Results released on Monday morning by the Ministry of the Interior, which have yet to be formally verified and declared by the National Voting Commission, showed that the far right Rassemblement National (RN) party topped the polls with 23.3 percent of the vote, beating French president Emmanuel Macron's La Republique En Marche.

They were closely followed by Macron's party, which polled 22.4 percent.

Emmanuel and Brigitte Macron at a polling station in Le Touquet earlier on Sunday. Photo: AFP

The allocation of seats in the European Parliament has been complicated for France by the UK's delayed departure from the EU.

The Parliament had already decided that after Brexit, some of the seats that had been occupied by British MEPs would be reallocated to other countries, with France set to gain an extra five seats

However, last minute delays to Brexit meant that the UK had to take part in the elections, with the result that France will not gain its extra seats until Britain leaves the EU.

On last night's polling results, the RN will get 22 seats in the European parliament immediately, and an extra seat once Britain leaves.

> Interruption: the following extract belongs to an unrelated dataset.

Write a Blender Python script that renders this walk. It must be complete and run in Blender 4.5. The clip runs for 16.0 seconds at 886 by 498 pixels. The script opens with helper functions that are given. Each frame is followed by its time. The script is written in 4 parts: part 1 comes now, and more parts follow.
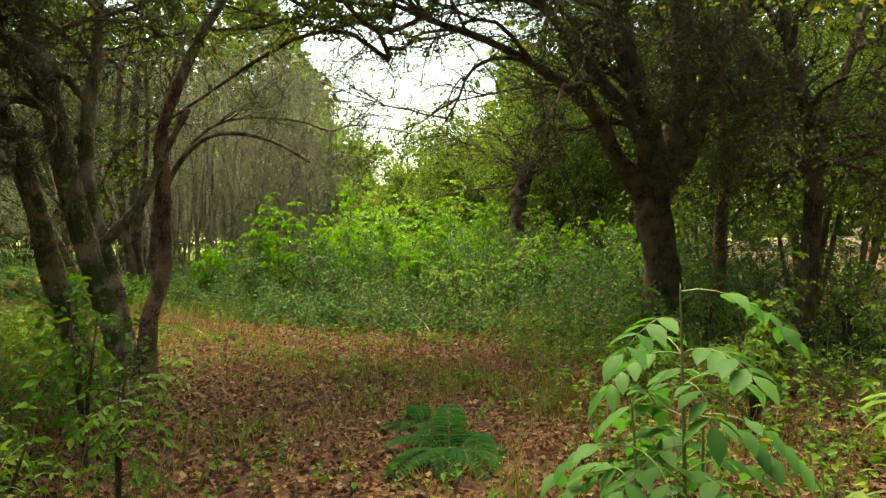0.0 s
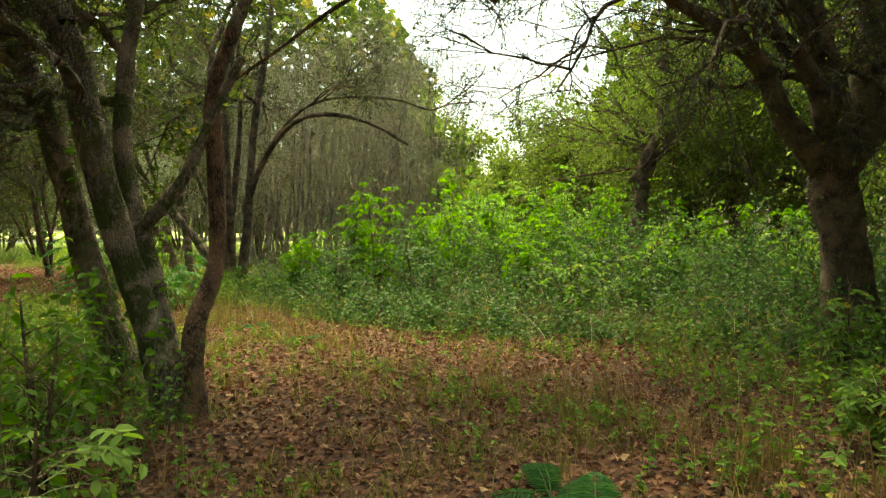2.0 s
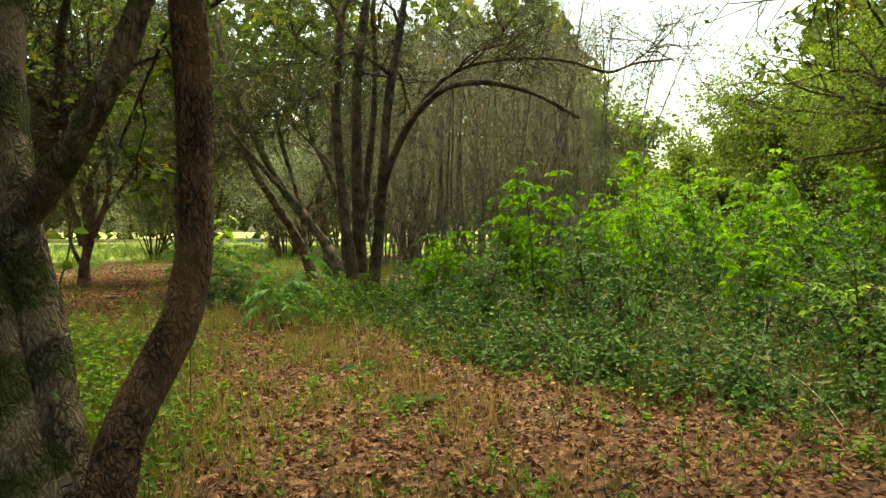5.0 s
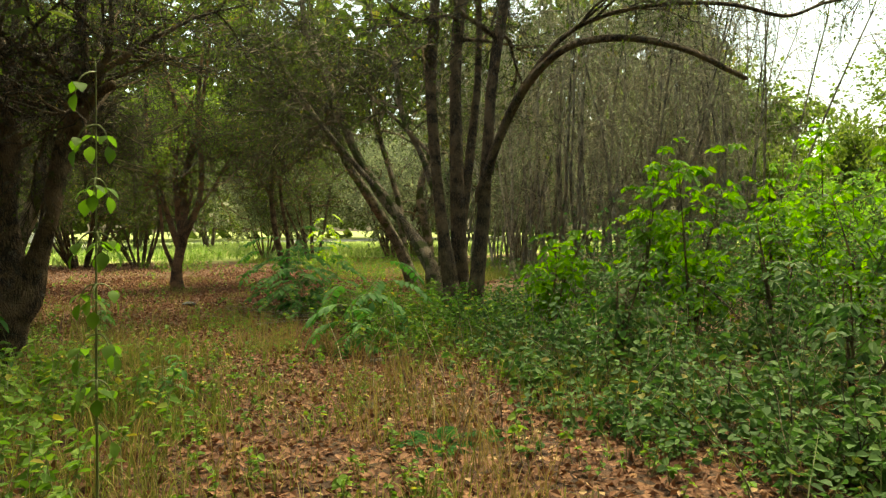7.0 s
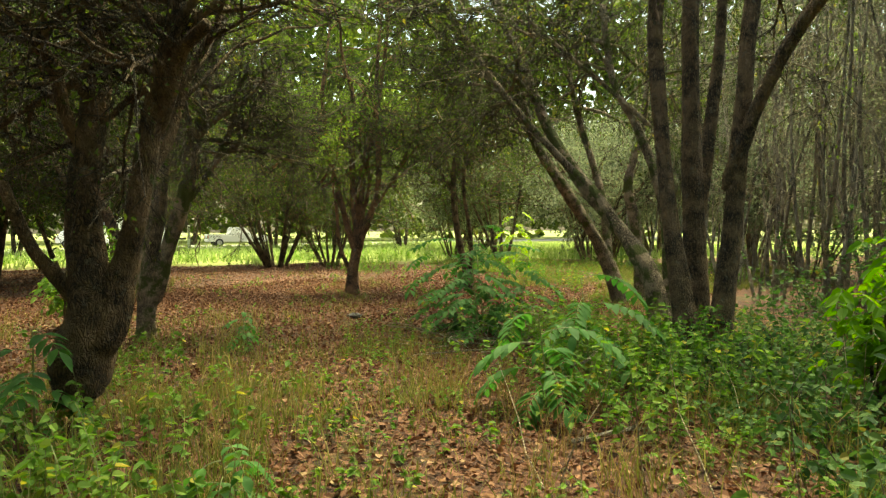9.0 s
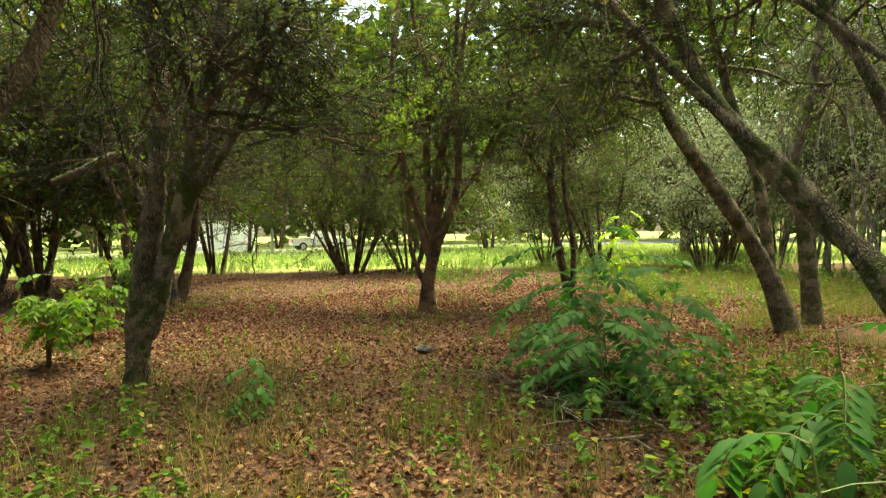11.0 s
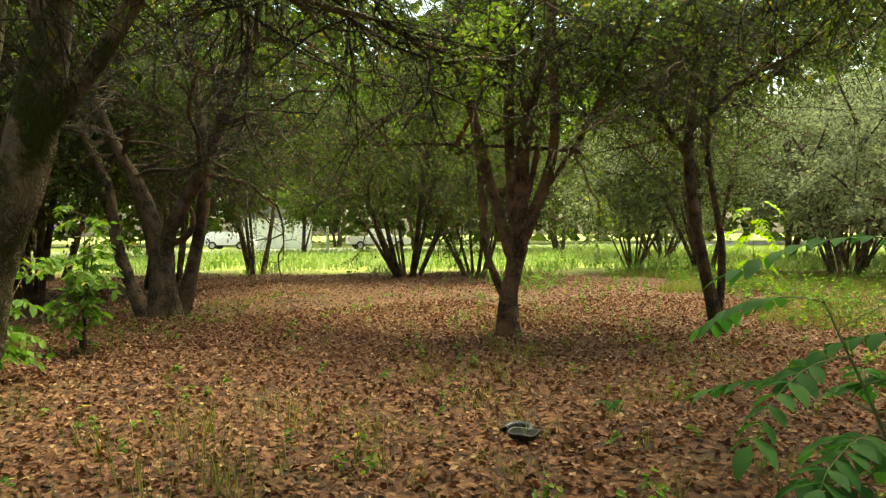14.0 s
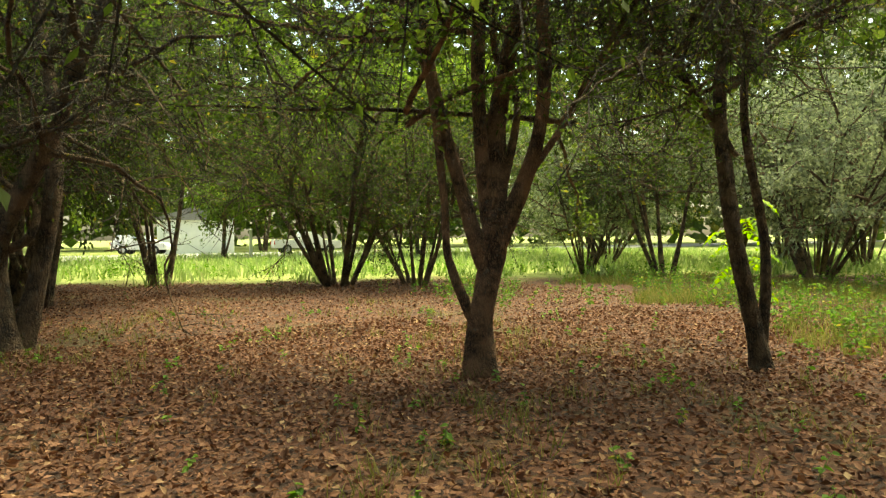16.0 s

Macron's LREM will get 21 seats now and 23 after the UK leaves.

The green party lead by Yannick Jadot was placed third with 13.4 percent of the vote, gaining 12 seats now and 13 after Brexit. 

The two parties that between them had dominated French politics for decades until the rise of Macron both polled in single figures. Nicolas Sarkozy's old party Les Republicains polled 8.4 percent, while the Socialist party of Francois Hollande was on 6.31 percent, winning them eight and six seats respectively.

Meanwhile the 'yellow vest' candidates scored just 0.54 percent of the vote, below the Animalist party which polled 2.17 percent.

Nathalie Loiseau with LREM party workers. Photo: AFP

Although a total of 34 parties fielded candidates in the European elections in France, the election had largely been framed as a contest between Macron and Le Pen.

Macron's La Republique En Marche party, its list headed by former Europe Minister Nathalie Loiseau, was contesting its first European elections.

Marine Le Pen, on the other hand, was hoping to replicate her 2014 European election victory with her Rassemblement National party, its list headed by a political novice, the 23-year-old Jordan Bardella. Bardella called the results a “failure” for the LREM ruling party and sought to portray Macron's defeat as a rejection by voters of his pro-business agenda in France and pro-EU vision.

Macron had made no secret of the significance he attached to the results, telling regional French newspapers last week that the EU elections were the most important for four decades as the union faced an “existential threat”.

Jordan Bardella, head of the RN list. Photo: AFP

He has jumped into the campaign himself in recent weeks, appearing alone on an election poster in a move that analysts saw as exposing him personally if LREM underperformed.

The score of the National Rally is slightly below the level of 2014 when it won 24.9 percent, again finishing top.

Le Pen had placed herself towards the bottom of the RN list, so she will be returning to the European Parliament, where she served as an MEP from 2004 to 2017.

Turnout at the polls in France was the highest in recent years, with 50.12 percent of people voting, significantly up from 35.07 percent in 2014.

Veteran France reporter John Lichfield said: “After six months of 'yellow vest' rebellion, that Macron list has 22 percent is respectable. Much better than President Hollande did in 2014 (14.5 percent).

“But he made the election all about himself and lost. His hopes of emerging as de facto EU leader or enacting more French reforms are damaged.”